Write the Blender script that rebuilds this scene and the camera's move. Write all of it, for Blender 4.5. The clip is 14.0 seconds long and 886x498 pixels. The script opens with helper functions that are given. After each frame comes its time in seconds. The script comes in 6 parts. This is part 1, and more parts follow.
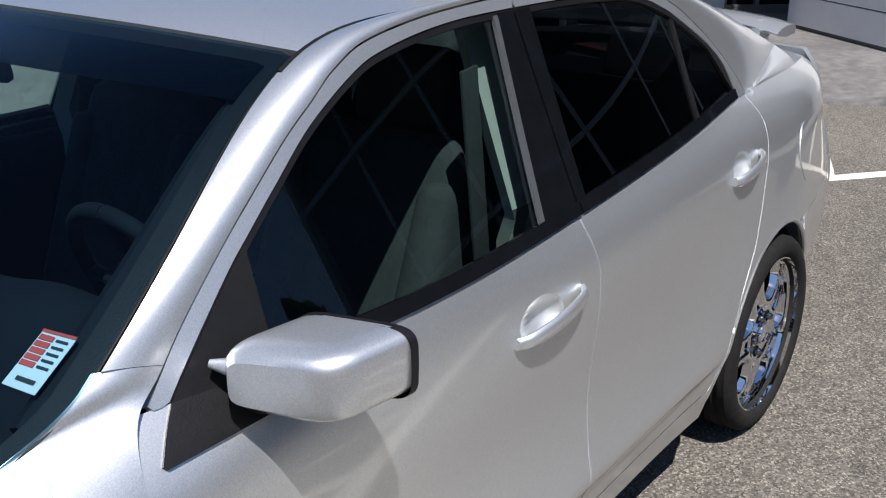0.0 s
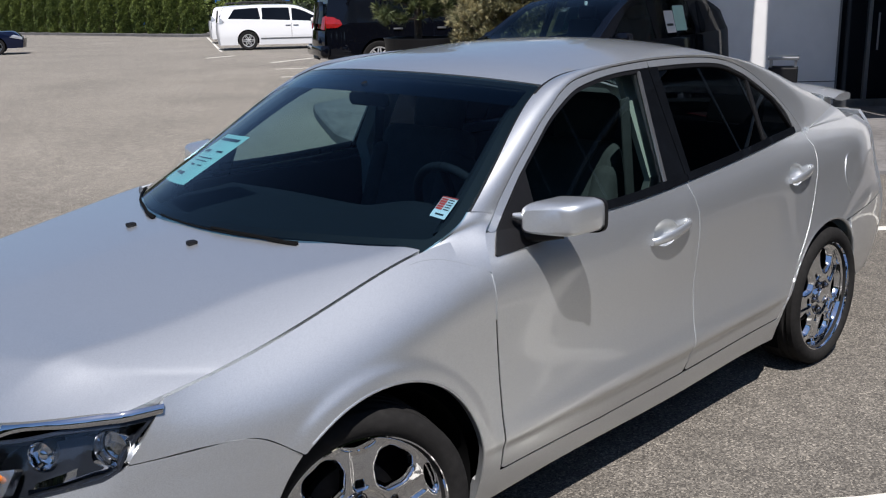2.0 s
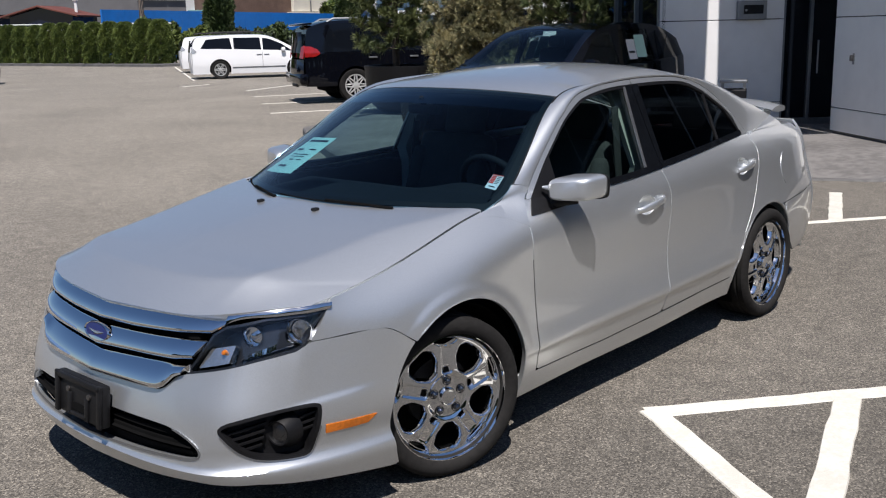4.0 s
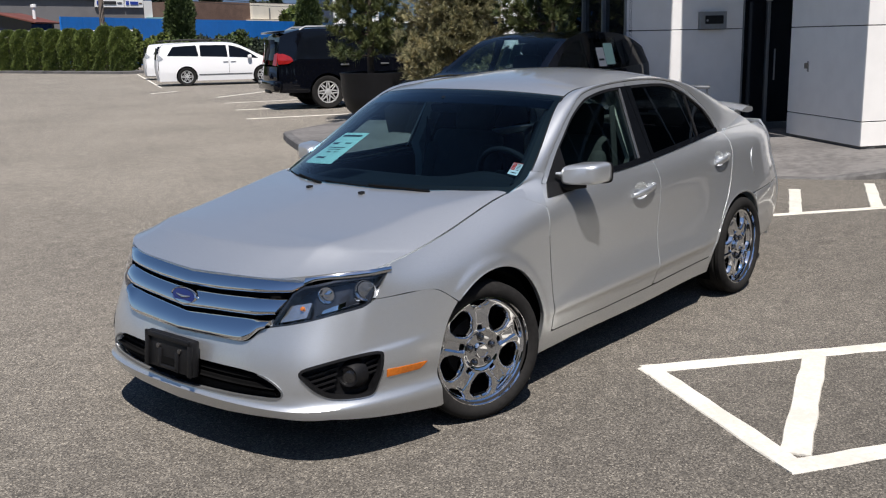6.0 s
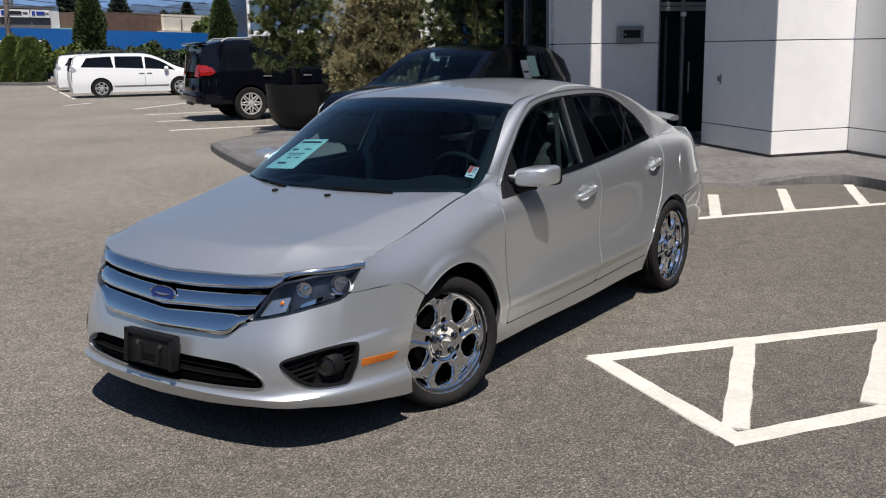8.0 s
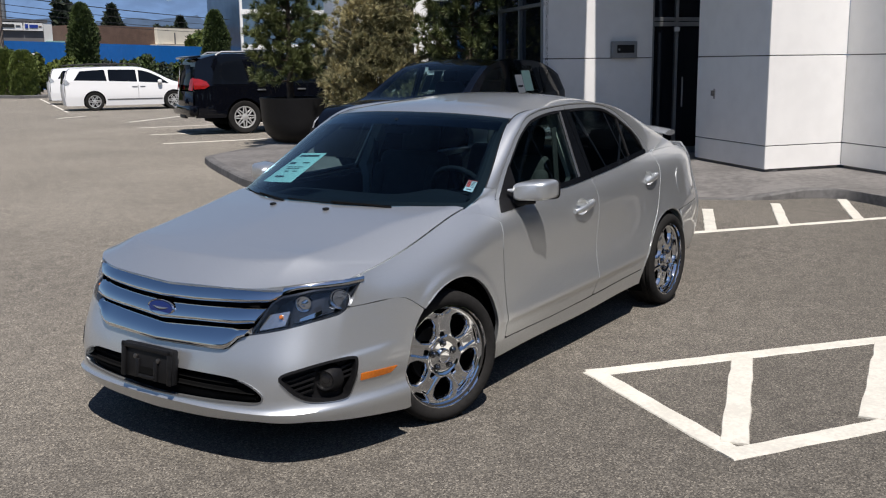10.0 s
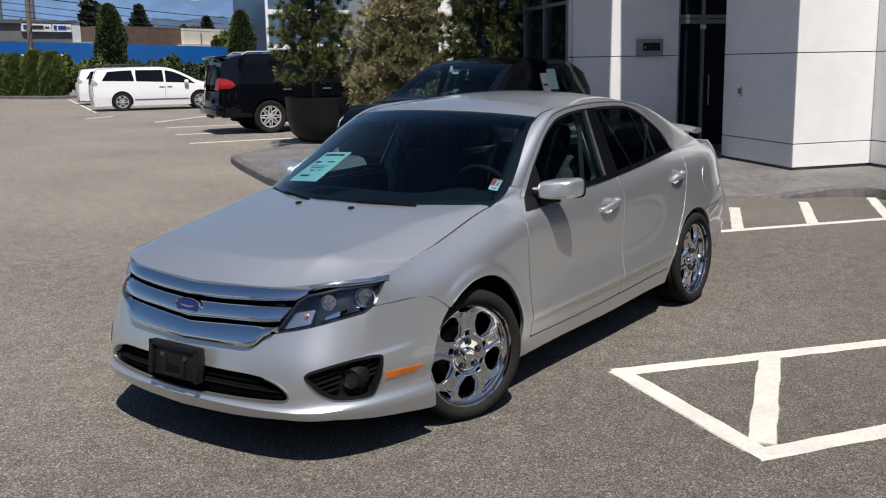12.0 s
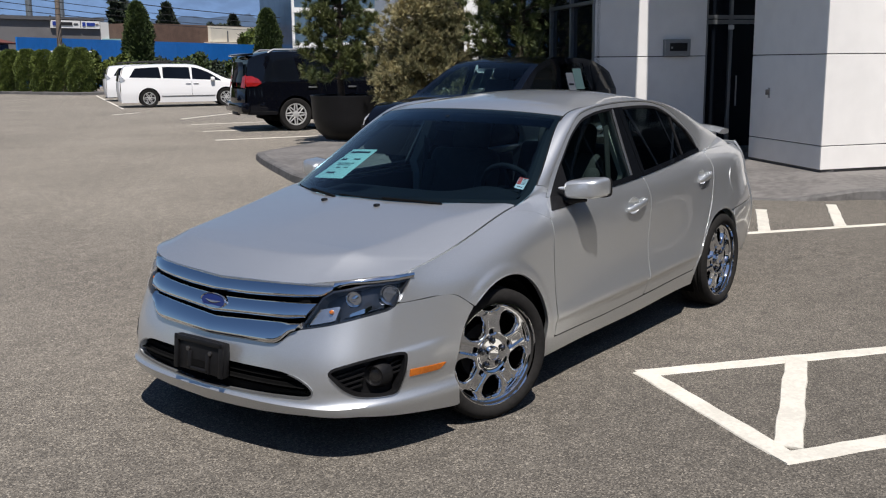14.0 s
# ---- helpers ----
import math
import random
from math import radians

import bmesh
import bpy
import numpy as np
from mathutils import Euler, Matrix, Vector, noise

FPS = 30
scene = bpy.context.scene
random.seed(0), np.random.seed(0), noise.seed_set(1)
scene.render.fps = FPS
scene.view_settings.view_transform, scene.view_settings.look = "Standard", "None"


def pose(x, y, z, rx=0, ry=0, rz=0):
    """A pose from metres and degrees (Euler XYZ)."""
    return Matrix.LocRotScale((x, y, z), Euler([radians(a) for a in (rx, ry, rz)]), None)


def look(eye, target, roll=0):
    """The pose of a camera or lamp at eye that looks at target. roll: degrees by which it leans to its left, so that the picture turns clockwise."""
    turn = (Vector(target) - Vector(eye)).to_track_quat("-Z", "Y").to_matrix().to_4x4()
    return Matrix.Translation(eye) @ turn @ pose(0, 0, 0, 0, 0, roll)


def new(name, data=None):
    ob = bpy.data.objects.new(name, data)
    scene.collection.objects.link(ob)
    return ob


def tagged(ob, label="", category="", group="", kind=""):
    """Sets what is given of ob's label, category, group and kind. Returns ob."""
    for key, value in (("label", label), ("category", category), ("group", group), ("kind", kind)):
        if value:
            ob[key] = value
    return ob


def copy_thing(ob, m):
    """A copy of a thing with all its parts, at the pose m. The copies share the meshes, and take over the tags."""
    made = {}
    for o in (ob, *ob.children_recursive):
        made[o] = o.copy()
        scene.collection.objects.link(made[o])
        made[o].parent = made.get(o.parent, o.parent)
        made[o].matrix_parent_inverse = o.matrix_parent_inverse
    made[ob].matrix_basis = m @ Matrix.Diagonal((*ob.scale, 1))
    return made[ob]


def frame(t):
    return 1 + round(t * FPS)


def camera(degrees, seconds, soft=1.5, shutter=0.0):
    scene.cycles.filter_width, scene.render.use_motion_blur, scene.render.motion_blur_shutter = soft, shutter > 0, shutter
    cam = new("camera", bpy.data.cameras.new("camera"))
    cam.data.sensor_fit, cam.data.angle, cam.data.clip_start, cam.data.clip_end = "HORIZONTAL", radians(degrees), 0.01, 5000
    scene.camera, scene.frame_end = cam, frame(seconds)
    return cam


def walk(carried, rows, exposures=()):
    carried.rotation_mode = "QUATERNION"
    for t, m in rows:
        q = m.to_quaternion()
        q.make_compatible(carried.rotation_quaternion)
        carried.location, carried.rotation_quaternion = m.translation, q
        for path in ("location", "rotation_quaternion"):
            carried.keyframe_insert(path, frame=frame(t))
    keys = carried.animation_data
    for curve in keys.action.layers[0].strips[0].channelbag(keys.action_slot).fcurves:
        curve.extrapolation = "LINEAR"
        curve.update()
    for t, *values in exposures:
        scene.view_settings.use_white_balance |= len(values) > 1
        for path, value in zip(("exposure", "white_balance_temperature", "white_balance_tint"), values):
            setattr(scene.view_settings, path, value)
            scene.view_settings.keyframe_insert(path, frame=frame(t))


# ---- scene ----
cam = camera(48.5, 14.0, soft=1.15)
PATH = [
    (0, (0.106, 1.786, 1.631), (-1.376, 0.636, 0.936), 0.4),
    (0.5, (0.477, 2.059, 1.636), (-0.999, 0.844, 1.049), -0.4),
    (1, (0.854, 2.283, 1.626), (-0.639, 1.057, 1.107), -0.4),
    (1.5, (1.202, 2.469, 1.656), (-0.266, 1.211, 1.144), -1.5),
    (2, (1.516, 2.686, 1.644), (0.147, 1.311, 1.158), -1.1),
    (2.5, (1.884, 2.862, 1.638), (0.494, 1.504, 1.165), -0.6),
    (3, (2.183, 3.004, 1.666), (0.763, 1.674, 1.202), -1.3),
    (3.5, (2.418, 3.177, 1.662), (0.989, 1.855, 1.203), -0.8),
    (4, (2.623, 3.259, 1.68), (1.189, 1.935, 1.246), -1.4),
    (6.5, (3.508, 3.462, 1.688), (1.98, 2.239, 1.273), -1.7),
    (7, (3.658, 3.446, 1.687), (2.096, 2.266, 1.279), -2.4),
    (7.5, (3.691, 3.464, 1.687), (2.117, 2.299, 1.283), -1.8),
    (8, (3.701, 3.453, 1.684), (2.099, 2.324, 1.285), -0.9),
    (10.5, (3.714, 3.425, 1.685), (2.097, 2.306, 1.315), -0.7),
    (11, (3.712, 3.425, 1.684), (2.094, 2.311, 1.308), -0.6),
    (11.5, (3.714, 3.429, 1.684), (2.099, 2.311, 1.308), -0.7),
    (12, (3.714, 3.424, 1.683), (2.128, 2.264, 1.31), -1.0),
    (12.5, (3.717, 3.424, 1.678), (2.163, 2.223, 1.299), -1.1),
    (13, (3.714, 3.423, 1.684), (2.16, 2.219, 1.316), -1.1),
    (13.5, (3.715, 3.415, 1.679), (2.16, 2.212, 1.308), -0.8),
    (14, (3.715, 3.411, 1.677), (2.157, 2.214, 1.303), -0.6),
]
walk(cam, [(t, look(eye, target, roll)) for t, eye, target, roll in PATH], exposures=[(0.0, 0.52, 6150, 15), (0.8, 0.41, 6170, 15), (2.0, 0.35, 6200, 15), (4.0, 0.32, 6300, 15), (6.5, 0.35, 6420, 14), (7.0, 0.34, 6420, 14), (7.7, 0.20, 6450, 14), (14.0, 0.20, 6450, 14)])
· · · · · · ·
What you need to do -
Give back the whole listing as it stands, minus its pictures.

Written response -
Write the Blender script that rebuilds this scene and the camera's move. Write all of it, for Blender 4.5. The clip is 14.0 seconds long and 886x498 pixels. The script opens with helper functions that are given. After each frame comes its time in seconds. The script comes in 6 parts. This is part 1, and more parts follow.
0.0 s
2.0 s
4.0 s
6.0 s
8.0 s
10.0 s
12.0 s
14.0 s
# ---- helpers ----
import math
import random
from math import radians

import bmesh
import bpy
import numpy as np
from mathutils import Euler, Matrix, Vector, noise

FPS = 30
scene = bpy.context.scene
random.seed(0), np.random.seed(0), noise.seed_set(1)
scene.render.fps = FPS
scene.view_settings.view_transform, scene.view_settings.look = "Standard", "None"


def pose(x, y, z, rx=0, ry=0, rz=0):
    """A pose from metres and degrees (Euler XYZ)."""
    return Matrix.LocRotScale((x, y, z), Euler([radians(a) for a in (rx, ry, rz)]), None)


def look(eye, target, roll=0):
    """The pose of a camera or lamp at eye that looks at target. roll: degrees by which it leans to its left, so that the picture turns clockwise."""
    turn = (Vector(target) - Vector(eye)).to_track_quat("-Z", "Y").to_matrix().to_4x4()
    return Matrix.Translation(eye) @ turn @ pose(0, 0, 0, 0, 0, roll)


def new(name, data=None):
    ob = bpy.data.objects.new(name, data)
    scene.collection.objects.link(ob)
    return ob


def tagged(ob, label="", category="", group="", kind=""):
    """Sets what is given of ob's label, category, group and kind. Returns ob."""
    for key, value in (("label", label), ("category", category), ("group", group), ("kind", kind)):
        if value:
            ob[key] = value
    return ob


def copy_thing(ob, m):
    """A copy of a thing with all its parts, at the pose m. The copies share the meshes, and take over the tags."""
    made = {}
    for o in (ob, *ob.children_recursive):
        made[o] = o.copy()
        scene.collection.objects.link(made[o])
        made[o].parent = made.get(o.parent, o.parent)
        made[o].matrix_parent_inverse = o.matrix_parent_inverse
    made[ob].matrix_basis = m @ Matrix.Diagonal((*ob.scale, 1))
    return made[ob]


def frame(t):
    return 1 + round(t * FPS)


def camera(degrees, seconds, soft=1.5, shutter=0.0):
    scene.cycles.filter_width, scene.render.use_motion_blur, scene.render.motion_blur_shutter = soft, shutter > 0, shutter
    cam = new("camera", bpy.data.cameras.new("camera"))
    cam.data.sensor_fit, cam.data.angle, cam.data.clip_start, cam.data.clip_end = "HORIZONTAL", radians(degrees), 0.01, 5000
    scene.camera, scene.frame_end = cam, frame(seconds)
    return cam


def walk(carried, rows, exposures=()):
    carried.rotation_mode = "QUATERNION"
    for t, m in rows:
        q = m.to_quaternion()
        q.make_compatible(carried.rotation_quaternion)
        carried.location, carried.rotation_quaternion = m.translation, q
        for path in ("location", "rotation_quaternion"):
            carried.keyframe_insert(path, frame=frame(t))
    keys = carried.animation_data
    for curve in keys.action.layers[0].strips[0].channelbag(keys.action_slot).fcurves:
        curve.extrapolation = "LINEAR"
        curve.update()
    for t, *values in exposures:
        scene.view_settings.use_white_balance |= len(values) > 1
        for path, value in zip(("exposure", "white_balance_temperature", "white_balance_tint"), values):
            setattr(scene.view_settings, path, value)
            scene.view_settings.keyframe_insert(path, frame=frame(t))


# ---- scene ----
cam = camera(48.5, 14.0, soft=1.15)
PATH = [
    (0, (0.106, 1.786, 1.631), (-1.376, 0.636, 0.936), 0.4),
    (0.5, (0.477, 2.059, 1.636), (-0.999, 0.844, 1.049), -0.4),
    (1, (0.854, 2.283, 1.626), (-0.639, 1.057, 1.107), -0.4),
    (1.5, (1.202, 2.469, 1.656), (-0.266, 1.211, 1.144), -1.5),
    (2, (1.516, 2.686, 1.644), (0.147, 1.311, 1.158), -1.1),
    (2.5, (1.884, 2.862, 1.638), (0.494, 1.504, 1.165), -0.6),
    (3, (2.183, 3.004, 1.666), (0.763, 1.674, 1.202), -1.3),
    (3.5, (2.418, 3.177, 1.662), (0.989, 1.855, 1.203), -0.8),
    (4, (2.623, 3.259, 1.68), (1.189, 1.935, 1.246), -1.4),
    (6.5, (3.508, 3.462, 1.688), (1.98, 2.239, 1.273), -1.7),
    (7, (3.658, 3.446, 1.687), (2.096, 2.266, 1.279), -2.4),
    (7.5, (3.691, 3.464, 1.687), (2.117, 2.299, 1.283), -1.8),
    (8, (3.701, 3.453, 1.684), (2.099, 2.324, 1.285), -0.9),
    (10.5, (3.714, 3.425, 1.685), (2.097, 2.306, 1.315), -0.7),
    (11, (3.712, 3.425, 1.684), (2.094, 2.311, 1.308), -0.6),
    (11.5, (3.714, 3.429, 1.684), (2.099, 2.311, 1.308), -0.7),
    (12, (3.714, 3.424, 1.683), (2.128, 2.264, 1.31), -1.0),
    (12.5, (3.717, 3.424, 1.678), (2.163, 2.223, 1.299), -1.1),
    (13, (3.714, 3.423, 1.684), (2.16, 2.219, 1.316), -1.1),
    (13.5, (3.715, 3.415, 1.679), (2.16, 2.212, 1.308), -0.8),
    (14, (3.715, 3.411, 1.677), (2.157, 2.214, 1.303), -0.6),
]
walk(cam, [(t, look(eye, target, roll)) for t, eye, target, roll in PATH], exposures=[(0.0, 0.52, 6150, 15), (0.8, 0.41, 6170, 15), (2.0, 0.35, 6200, 15), (4.0, 0.32, 6300, 15), (6.5, 0.35, 6420, 14), (7.0, 0.34, 6420, 14), (7.7, 0.20, 6450, 14), (14.0, 0.20, 6450, 14)])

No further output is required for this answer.